§ Required task: Everything from the line containing "More parts follow." through the line containing "0.006), BLACK, frame_m)" should be repeated exactly, and nothing else from the data.

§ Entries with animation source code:
--------

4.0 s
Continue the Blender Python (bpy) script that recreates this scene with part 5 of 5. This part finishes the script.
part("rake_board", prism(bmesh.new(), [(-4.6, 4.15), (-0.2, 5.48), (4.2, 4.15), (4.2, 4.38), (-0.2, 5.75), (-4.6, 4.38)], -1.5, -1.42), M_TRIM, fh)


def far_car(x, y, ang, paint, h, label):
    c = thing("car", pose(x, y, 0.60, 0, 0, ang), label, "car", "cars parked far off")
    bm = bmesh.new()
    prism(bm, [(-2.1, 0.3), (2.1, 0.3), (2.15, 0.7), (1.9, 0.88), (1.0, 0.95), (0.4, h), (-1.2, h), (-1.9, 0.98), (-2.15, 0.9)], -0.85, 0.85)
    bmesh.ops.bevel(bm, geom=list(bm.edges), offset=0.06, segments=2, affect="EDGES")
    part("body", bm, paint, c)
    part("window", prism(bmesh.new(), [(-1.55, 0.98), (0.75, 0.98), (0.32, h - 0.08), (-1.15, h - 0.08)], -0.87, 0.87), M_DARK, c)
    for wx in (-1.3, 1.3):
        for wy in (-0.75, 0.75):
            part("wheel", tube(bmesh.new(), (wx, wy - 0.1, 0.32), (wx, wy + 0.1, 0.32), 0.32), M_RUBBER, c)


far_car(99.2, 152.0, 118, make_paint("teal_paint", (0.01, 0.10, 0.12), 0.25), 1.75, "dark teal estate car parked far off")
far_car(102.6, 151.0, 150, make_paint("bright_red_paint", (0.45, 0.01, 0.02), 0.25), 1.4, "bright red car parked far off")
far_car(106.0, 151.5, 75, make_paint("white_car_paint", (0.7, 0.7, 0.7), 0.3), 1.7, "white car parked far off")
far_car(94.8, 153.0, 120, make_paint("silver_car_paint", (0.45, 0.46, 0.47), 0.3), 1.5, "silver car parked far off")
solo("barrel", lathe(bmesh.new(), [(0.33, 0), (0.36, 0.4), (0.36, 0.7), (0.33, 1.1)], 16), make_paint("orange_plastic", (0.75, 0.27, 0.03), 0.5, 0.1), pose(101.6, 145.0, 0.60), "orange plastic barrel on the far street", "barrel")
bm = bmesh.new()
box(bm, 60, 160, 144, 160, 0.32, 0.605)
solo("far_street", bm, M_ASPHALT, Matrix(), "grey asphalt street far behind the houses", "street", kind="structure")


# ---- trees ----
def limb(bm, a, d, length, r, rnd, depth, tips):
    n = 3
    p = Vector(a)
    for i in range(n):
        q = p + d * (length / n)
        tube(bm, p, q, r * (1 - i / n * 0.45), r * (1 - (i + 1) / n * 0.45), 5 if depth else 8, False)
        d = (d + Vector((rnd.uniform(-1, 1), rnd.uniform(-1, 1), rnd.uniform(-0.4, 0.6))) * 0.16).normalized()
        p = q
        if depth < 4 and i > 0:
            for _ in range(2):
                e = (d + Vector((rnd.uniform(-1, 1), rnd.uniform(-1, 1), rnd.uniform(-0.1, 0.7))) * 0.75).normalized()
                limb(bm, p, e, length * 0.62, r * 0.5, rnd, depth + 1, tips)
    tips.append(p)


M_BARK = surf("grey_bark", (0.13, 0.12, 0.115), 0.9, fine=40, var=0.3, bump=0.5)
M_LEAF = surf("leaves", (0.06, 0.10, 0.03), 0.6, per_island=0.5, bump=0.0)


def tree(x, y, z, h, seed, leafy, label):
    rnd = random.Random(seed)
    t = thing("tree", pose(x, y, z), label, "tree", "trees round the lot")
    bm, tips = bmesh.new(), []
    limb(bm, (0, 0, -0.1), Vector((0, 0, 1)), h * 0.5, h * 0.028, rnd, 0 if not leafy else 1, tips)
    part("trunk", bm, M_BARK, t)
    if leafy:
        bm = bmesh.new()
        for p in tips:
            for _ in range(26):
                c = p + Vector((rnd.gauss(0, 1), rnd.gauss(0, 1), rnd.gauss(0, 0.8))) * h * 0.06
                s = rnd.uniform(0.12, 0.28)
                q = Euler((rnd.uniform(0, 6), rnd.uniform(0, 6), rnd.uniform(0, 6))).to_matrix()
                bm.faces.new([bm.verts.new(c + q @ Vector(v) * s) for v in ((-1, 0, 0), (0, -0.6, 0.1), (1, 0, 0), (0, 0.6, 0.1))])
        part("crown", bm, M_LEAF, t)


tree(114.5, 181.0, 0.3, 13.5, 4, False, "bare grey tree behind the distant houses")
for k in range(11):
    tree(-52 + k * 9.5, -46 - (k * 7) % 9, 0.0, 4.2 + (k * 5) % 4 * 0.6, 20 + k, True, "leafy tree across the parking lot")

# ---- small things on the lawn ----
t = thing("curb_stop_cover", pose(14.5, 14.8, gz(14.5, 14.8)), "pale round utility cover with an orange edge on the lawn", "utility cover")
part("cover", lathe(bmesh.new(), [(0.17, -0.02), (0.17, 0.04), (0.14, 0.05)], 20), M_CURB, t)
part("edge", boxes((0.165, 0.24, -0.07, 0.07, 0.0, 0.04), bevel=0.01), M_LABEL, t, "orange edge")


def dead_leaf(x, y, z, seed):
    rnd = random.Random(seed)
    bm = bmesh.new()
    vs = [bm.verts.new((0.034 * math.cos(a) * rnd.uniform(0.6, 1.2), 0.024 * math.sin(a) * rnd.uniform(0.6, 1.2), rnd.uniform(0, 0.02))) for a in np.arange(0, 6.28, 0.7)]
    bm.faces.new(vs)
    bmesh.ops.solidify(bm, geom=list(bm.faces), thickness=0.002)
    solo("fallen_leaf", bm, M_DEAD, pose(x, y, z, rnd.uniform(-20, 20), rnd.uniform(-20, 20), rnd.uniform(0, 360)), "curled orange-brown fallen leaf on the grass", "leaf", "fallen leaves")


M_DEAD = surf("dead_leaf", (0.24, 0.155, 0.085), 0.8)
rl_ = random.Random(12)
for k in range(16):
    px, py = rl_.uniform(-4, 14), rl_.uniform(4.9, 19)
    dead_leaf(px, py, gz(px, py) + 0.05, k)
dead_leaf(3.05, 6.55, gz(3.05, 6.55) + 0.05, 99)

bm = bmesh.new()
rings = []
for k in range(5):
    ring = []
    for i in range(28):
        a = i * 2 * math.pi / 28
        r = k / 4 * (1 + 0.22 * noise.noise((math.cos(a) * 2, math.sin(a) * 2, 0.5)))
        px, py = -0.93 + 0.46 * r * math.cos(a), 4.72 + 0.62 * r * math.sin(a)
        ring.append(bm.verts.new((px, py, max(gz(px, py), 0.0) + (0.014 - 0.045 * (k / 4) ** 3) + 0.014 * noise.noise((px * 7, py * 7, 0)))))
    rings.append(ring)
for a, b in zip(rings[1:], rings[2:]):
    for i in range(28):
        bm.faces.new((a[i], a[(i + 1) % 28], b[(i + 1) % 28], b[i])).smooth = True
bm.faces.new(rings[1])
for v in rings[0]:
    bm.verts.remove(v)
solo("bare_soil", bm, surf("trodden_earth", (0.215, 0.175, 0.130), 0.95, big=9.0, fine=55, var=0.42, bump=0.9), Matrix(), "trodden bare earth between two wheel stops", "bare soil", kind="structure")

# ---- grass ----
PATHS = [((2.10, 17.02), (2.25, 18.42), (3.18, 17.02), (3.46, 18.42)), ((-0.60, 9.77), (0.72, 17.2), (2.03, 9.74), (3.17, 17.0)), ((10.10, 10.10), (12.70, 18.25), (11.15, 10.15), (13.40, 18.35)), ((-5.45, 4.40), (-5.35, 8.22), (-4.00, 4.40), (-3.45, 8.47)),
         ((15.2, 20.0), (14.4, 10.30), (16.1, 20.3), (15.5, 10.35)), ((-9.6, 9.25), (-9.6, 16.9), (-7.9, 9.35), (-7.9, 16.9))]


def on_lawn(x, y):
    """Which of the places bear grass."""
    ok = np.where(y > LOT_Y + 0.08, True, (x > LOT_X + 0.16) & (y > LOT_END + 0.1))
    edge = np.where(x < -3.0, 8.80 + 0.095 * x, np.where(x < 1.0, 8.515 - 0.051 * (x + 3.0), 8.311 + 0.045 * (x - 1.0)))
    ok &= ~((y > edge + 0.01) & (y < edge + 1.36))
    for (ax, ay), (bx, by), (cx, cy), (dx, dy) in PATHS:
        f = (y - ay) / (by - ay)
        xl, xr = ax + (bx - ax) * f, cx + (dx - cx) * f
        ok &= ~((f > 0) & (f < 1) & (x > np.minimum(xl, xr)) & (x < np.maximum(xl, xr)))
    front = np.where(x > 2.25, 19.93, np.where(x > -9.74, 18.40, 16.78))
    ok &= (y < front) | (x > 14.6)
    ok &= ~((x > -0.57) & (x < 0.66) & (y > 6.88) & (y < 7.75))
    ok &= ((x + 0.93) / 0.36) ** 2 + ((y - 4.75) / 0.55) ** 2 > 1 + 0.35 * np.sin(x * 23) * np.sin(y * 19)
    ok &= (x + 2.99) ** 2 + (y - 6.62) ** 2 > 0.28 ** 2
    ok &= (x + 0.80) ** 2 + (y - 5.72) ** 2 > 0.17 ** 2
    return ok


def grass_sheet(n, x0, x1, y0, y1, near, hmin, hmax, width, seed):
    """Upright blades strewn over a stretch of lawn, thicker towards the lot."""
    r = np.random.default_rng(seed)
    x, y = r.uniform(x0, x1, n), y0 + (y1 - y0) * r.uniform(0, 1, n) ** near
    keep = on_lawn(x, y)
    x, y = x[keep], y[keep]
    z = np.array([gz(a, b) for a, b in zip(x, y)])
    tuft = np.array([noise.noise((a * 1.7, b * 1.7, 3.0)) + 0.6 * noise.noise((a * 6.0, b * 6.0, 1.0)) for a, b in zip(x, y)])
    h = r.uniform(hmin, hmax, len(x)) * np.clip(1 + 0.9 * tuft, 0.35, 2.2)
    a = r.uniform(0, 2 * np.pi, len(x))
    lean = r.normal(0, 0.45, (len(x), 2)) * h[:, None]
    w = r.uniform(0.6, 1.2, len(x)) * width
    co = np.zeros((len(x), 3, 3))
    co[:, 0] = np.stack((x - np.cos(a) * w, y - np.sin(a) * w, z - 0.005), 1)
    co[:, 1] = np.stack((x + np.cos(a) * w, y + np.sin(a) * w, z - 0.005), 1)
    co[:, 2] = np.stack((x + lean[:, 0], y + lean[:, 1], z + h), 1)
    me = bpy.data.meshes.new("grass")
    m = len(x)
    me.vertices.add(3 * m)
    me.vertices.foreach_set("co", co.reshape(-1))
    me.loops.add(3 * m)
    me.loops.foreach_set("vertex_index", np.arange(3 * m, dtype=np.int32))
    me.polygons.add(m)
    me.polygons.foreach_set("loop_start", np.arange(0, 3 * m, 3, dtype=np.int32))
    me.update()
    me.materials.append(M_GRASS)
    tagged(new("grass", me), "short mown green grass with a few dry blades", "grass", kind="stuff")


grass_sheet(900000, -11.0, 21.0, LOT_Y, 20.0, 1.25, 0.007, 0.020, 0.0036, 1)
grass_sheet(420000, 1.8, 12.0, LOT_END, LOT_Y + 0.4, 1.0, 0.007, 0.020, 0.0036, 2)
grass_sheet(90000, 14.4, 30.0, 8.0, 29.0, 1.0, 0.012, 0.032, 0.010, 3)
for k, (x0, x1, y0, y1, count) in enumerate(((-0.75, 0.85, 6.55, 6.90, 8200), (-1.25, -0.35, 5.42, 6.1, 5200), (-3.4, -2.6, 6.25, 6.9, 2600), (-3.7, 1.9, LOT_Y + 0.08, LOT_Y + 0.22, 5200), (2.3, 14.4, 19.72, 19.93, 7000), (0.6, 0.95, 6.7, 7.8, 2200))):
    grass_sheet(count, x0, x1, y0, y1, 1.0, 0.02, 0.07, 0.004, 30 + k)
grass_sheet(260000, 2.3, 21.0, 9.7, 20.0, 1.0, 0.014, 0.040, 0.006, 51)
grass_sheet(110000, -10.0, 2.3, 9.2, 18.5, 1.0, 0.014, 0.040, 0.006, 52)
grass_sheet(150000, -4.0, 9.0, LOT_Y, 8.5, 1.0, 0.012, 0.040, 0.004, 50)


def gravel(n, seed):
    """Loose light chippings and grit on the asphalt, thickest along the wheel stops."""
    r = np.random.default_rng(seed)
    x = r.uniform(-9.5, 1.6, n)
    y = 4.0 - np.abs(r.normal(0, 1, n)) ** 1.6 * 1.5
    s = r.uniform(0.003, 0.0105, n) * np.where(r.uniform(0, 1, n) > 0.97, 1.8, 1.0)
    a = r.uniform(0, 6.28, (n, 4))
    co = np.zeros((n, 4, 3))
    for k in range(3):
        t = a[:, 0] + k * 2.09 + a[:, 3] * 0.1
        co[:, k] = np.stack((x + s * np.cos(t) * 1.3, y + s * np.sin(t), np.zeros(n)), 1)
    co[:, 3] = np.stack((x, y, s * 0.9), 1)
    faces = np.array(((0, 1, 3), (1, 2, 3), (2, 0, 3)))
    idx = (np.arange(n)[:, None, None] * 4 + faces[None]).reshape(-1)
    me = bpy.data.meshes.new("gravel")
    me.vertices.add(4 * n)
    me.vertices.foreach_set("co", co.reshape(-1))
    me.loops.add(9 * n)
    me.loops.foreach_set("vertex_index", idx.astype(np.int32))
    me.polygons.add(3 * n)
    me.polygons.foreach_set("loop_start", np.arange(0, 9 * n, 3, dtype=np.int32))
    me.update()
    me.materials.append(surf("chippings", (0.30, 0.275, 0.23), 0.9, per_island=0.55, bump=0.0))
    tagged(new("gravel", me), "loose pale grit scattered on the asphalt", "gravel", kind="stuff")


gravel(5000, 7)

--------

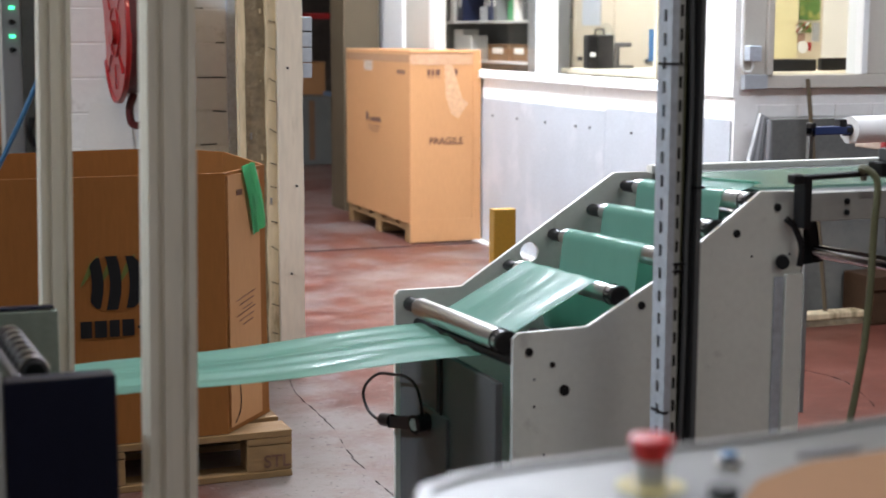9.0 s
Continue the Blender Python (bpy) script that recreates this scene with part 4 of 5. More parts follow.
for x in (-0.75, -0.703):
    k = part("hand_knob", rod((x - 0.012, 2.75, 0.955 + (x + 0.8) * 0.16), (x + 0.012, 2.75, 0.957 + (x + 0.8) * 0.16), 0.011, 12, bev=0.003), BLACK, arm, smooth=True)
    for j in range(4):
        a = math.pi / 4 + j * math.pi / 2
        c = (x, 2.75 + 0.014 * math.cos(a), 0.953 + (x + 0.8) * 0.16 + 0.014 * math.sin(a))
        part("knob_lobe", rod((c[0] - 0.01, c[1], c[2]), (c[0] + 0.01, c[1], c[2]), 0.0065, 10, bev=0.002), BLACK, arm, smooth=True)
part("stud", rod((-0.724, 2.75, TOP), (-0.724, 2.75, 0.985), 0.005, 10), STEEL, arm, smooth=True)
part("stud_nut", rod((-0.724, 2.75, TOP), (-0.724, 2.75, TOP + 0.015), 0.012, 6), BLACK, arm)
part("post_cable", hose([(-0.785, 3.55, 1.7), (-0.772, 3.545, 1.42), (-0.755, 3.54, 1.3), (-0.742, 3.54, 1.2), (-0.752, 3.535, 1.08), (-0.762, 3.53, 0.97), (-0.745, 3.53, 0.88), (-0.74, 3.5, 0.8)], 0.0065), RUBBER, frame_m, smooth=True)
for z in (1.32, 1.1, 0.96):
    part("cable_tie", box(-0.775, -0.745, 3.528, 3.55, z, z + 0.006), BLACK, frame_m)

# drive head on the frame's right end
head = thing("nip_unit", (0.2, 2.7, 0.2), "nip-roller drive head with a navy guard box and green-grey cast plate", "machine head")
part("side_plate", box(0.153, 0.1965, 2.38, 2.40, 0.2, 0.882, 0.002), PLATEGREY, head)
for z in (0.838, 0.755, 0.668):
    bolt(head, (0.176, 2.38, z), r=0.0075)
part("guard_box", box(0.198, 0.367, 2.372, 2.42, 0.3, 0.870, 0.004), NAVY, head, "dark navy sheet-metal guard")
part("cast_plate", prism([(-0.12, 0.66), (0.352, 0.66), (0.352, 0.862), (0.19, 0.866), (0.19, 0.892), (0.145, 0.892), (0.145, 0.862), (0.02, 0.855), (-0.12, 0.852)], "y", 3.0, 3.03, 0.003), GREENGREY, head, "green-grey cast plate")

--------

§ Worked answer:
Continue the Blender Python (bpy) script that recreates this scene with part 4 of 5. More parts follow.
for x in (-0.75, -0.703):
    k = part("hand_knob", rod((x - 0.012, 2.75, 0.955 + (x + 0.8) * 0.16), (x + 0.012, 2.75, 0.957 + (x + 0.8) * 0.16), 0.011, 12, bev=0.003), BLACK, arm, smooth=True)
    for j in range(4):
        a = math.pi / 4 + j * math.pi / 2
        c = (x, 2.75 + 0.014 * math.cos(a), 0.953 + (x + 0.8) * 0.16 + 0.014 * math.sin(a))
        part("knob_lobe", rod((c[0] - 0.01, c[1], c[2]), (c[0] + 0.01, c[1], c[2]), 0.0065, 10, bev=0.002), BLACK, arm, smooth=True)
part("stud", rod((-0.724, 2.75, TOP), (-0.724, 2.75, 0.985), 0.005, 10), STEEL, arm, smooth=True)
part("stud_nut", rod((-0.724, 2.75, TOP), (-0.724, 2.75, TOP + 0.015), 0.012, 6), BLACK, arm)
part("post_cable", hose([(-0.785, 3.55, 1.7), (-0.772, 3.545, 1.42), (-0.755, 3.54, 1.3), (-0.742, 3.54, 1.2), (-0.752, 3.535, 1.08), (-0.762, 3.53, 0.97), (-0.745, 3.53, 0.88), (-0.74, 3.5, 0.8)], 0.0065), RUBBER, frame_m, smooth=True)
for z in (1.32, 1.1, 0.96):
    part("cable_tie", box(-0.775, -0.745, 3.528, 3.55, z, z + 0.006), BLACK, frame_m)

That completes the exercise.